***** Data
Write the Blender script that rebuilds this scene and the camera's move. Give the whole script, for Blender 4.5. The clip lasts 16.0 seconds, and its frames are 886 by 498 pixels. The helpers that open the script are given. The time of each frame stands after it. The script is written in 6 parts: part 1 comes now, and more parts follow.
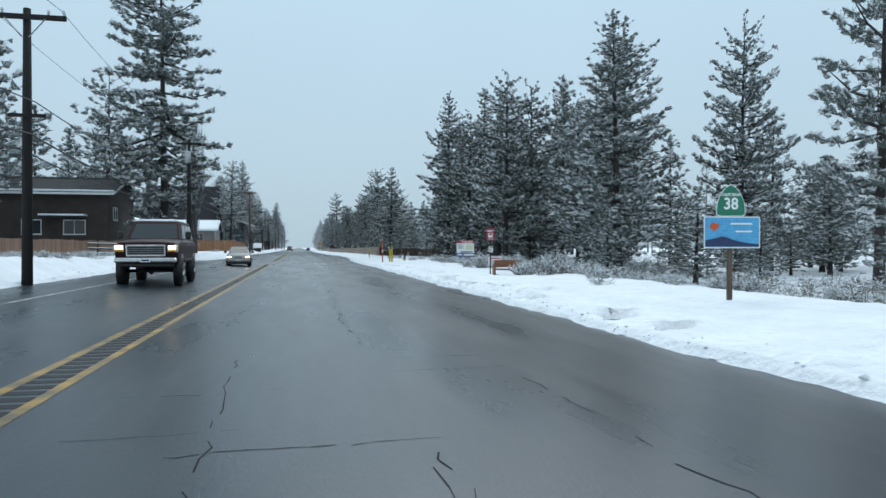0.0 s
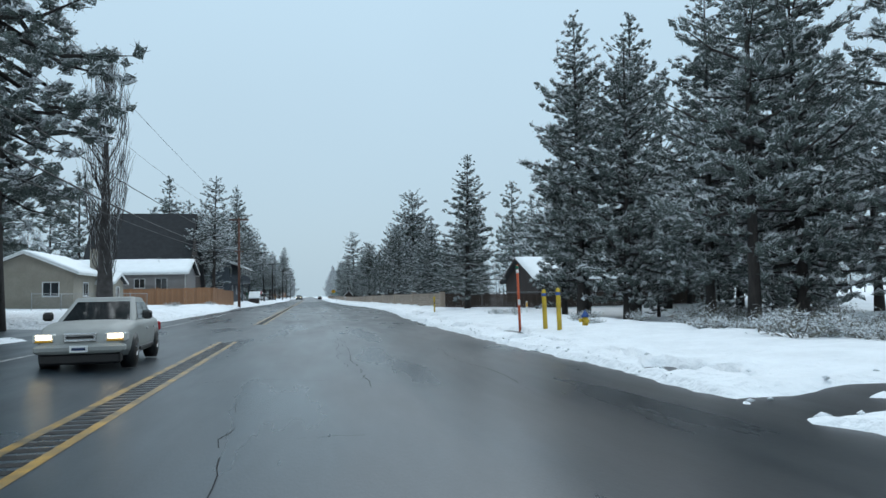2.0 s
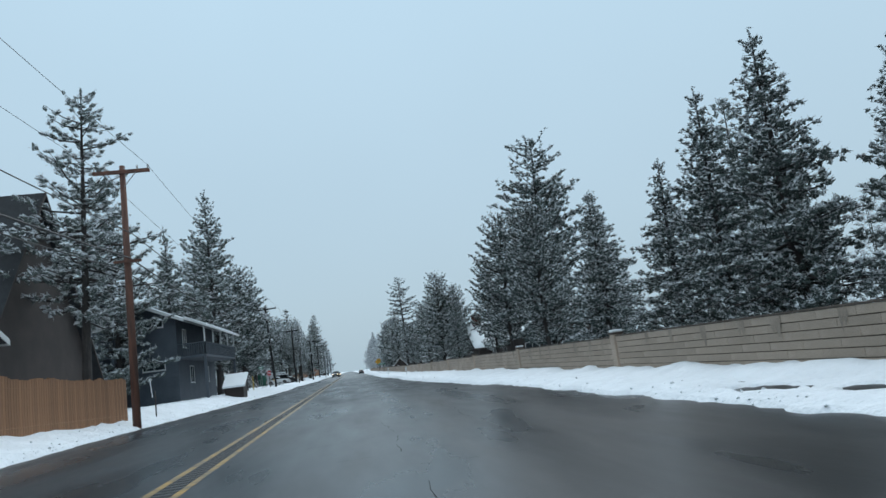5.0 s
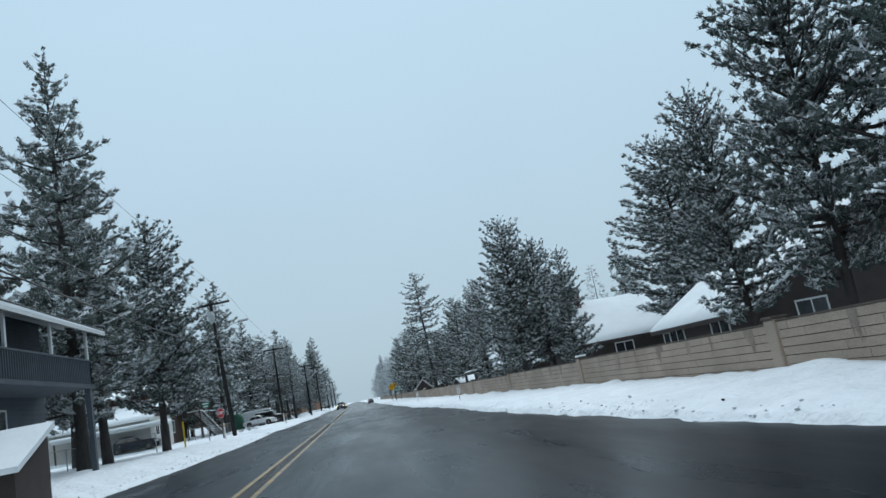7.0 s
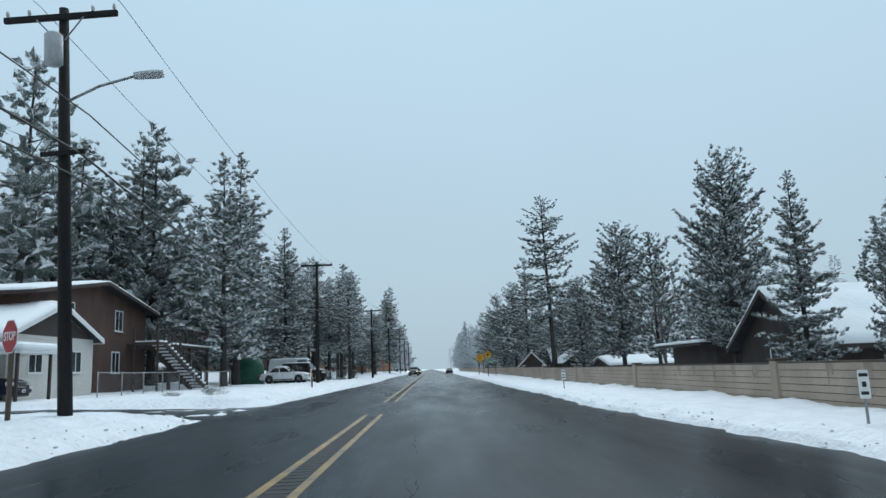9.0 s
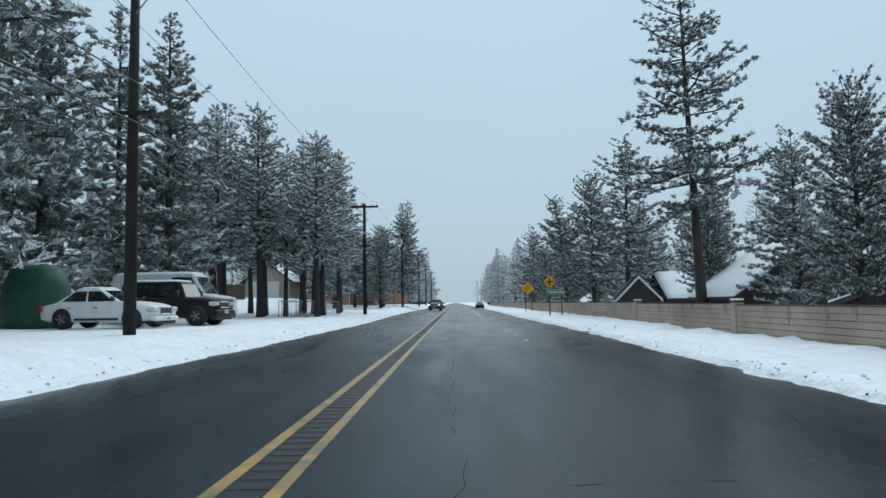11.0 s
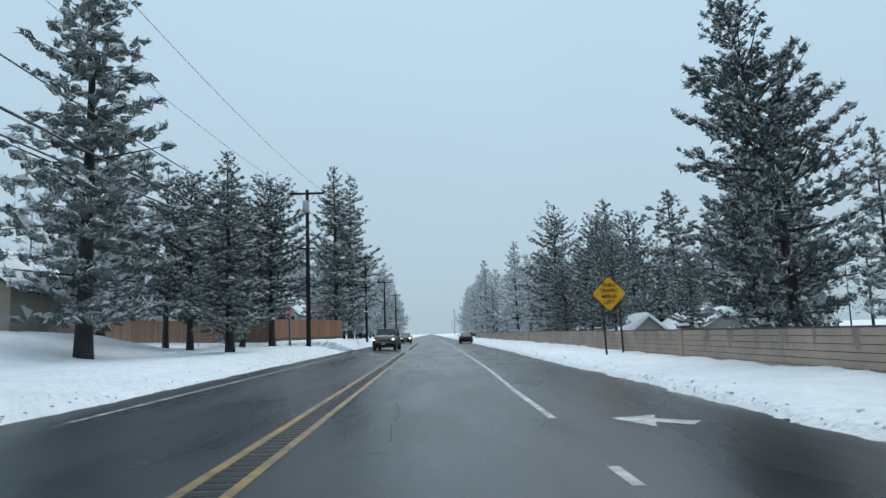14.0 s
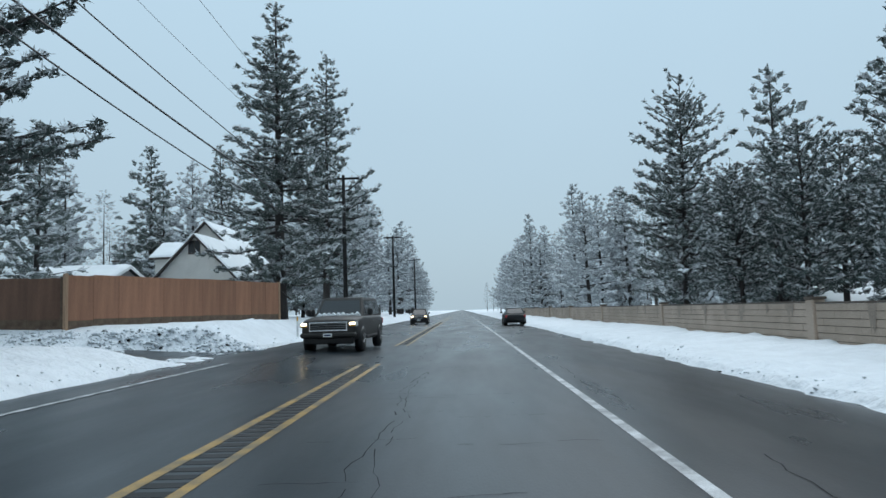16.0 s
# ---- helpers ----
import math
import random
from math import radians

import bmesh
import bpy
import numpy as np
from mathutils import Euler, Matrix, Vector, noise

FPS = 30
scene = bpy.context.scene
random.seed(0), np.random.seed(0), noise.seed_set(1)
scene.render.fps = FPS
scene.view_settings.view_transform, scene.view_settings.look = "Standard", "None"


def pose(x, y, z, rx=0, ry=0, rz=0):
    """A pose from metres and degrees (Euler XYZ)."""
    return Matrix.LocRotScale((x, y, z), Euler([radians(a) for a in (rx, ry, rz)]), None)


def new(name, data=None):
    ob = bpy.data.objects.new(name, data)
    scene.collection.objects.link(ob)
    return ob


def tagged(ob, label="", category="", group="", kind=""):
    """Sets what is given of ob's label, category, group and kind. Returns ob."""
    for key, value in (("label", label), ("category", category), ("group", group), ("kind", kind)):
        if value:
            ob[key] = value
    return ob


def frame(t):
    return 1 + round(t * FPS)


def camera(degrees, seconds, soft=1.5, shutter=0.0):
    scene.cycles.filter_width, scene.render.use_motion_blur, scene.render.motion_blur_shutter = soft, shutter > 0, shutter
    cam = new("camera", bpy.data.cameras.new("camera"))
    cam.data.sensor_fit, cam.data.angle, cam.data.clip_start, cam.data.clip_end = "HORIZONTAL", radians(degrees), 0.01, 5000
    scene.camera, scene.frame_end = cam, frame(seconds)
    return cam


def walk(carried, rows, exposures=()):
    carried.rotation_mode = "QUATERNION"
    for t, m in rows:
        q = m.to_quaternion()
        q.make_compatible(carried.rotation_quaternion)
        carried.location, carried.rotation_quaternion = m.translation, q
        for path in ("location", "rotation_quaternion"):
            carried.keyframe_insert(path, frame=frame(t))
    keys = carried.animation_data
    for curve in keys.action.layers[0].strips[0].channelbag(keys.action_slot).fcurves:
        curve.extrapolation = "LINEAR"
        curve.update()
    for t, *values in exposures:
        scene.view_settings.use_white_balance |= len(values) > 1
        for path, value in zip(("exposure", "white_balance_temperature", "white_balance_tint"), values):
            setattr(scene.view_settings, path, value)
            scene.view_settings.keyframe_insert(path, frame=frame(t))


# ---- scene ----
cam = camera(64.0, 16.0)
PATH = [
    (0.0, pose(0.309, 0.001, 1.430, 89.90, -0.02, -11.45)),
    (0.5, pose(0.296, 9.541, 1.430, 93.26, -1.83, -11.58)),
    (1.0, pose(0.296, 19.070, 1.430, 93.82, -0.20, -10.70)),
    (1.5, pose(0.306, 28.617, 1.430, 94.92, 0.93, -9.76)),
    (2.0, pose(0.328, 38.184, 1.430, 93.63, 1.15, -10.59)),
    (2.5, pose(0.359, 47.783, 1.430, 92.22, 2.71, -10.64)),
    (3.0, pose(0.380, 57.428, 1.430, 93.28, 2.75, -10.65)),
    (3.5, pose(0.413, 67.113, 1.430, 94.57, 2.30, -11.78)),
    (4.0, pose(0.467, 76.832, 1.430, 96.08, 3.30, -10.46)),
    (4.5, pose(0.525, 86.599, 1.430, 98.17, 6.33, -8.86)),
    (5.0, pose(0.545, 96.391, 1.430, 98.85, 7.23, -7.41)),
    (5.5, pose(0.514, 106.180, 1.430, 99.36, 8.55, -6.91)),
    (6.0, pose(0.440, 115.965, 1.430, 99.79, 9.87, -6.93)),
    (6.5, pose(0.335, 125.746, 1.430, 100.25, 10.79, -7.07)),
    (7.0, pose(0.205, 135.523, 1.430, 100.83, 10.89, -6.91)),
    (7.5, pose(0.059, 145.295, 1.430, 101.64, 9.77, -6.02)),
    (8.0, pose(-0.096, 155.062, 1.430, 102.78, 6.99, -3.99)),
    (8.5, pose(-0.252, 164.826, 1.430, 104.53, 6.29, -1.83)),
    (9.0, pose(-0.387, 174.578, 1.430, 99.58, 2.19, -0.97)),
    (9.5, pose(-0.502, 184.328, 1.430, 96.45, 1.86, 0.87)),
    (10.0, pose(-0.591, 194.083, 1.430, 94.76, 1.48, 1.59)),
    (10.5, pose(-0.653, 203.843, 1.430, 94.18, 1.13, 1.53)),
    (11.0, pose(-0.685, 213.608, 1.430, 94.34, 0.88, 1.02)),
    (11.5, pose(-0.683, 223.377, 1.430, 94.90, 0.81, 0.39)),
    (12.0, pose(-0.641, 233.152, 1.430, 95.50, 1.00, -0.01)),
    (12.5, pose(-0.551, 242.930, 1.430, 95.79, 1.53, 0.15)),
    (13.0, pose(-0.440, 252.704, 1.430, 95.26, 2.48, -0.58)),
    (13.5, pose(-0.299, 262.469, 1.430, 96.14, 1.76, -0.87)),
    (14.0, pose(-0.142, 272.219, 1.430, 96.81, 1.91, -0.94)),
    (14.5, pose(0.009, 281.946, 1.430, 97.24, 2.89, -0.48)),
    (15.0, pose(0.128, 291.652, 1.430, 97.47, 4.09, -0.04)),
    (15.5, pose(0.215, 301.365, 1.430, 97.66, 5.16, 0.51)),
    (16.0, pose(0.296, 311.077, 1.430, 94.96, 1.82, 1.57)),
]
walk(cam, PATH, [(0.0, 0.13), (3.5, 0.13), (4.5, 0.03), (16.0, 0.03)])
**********
Task objective -
Give back, word for word, only the lines above from the line holding "ob = bpy.data.objects.new(name, data)" to the line holding "what is given", both included.

Finished answer -
    ob = bpy.data.objects.new(name, data)
    scene.collection.objects.link(ob)
    return ob


def tagged(ob, label="", category="", group="", kind=""):
    """Sets what is given of ob's label, category, group and kind. Returns ob."""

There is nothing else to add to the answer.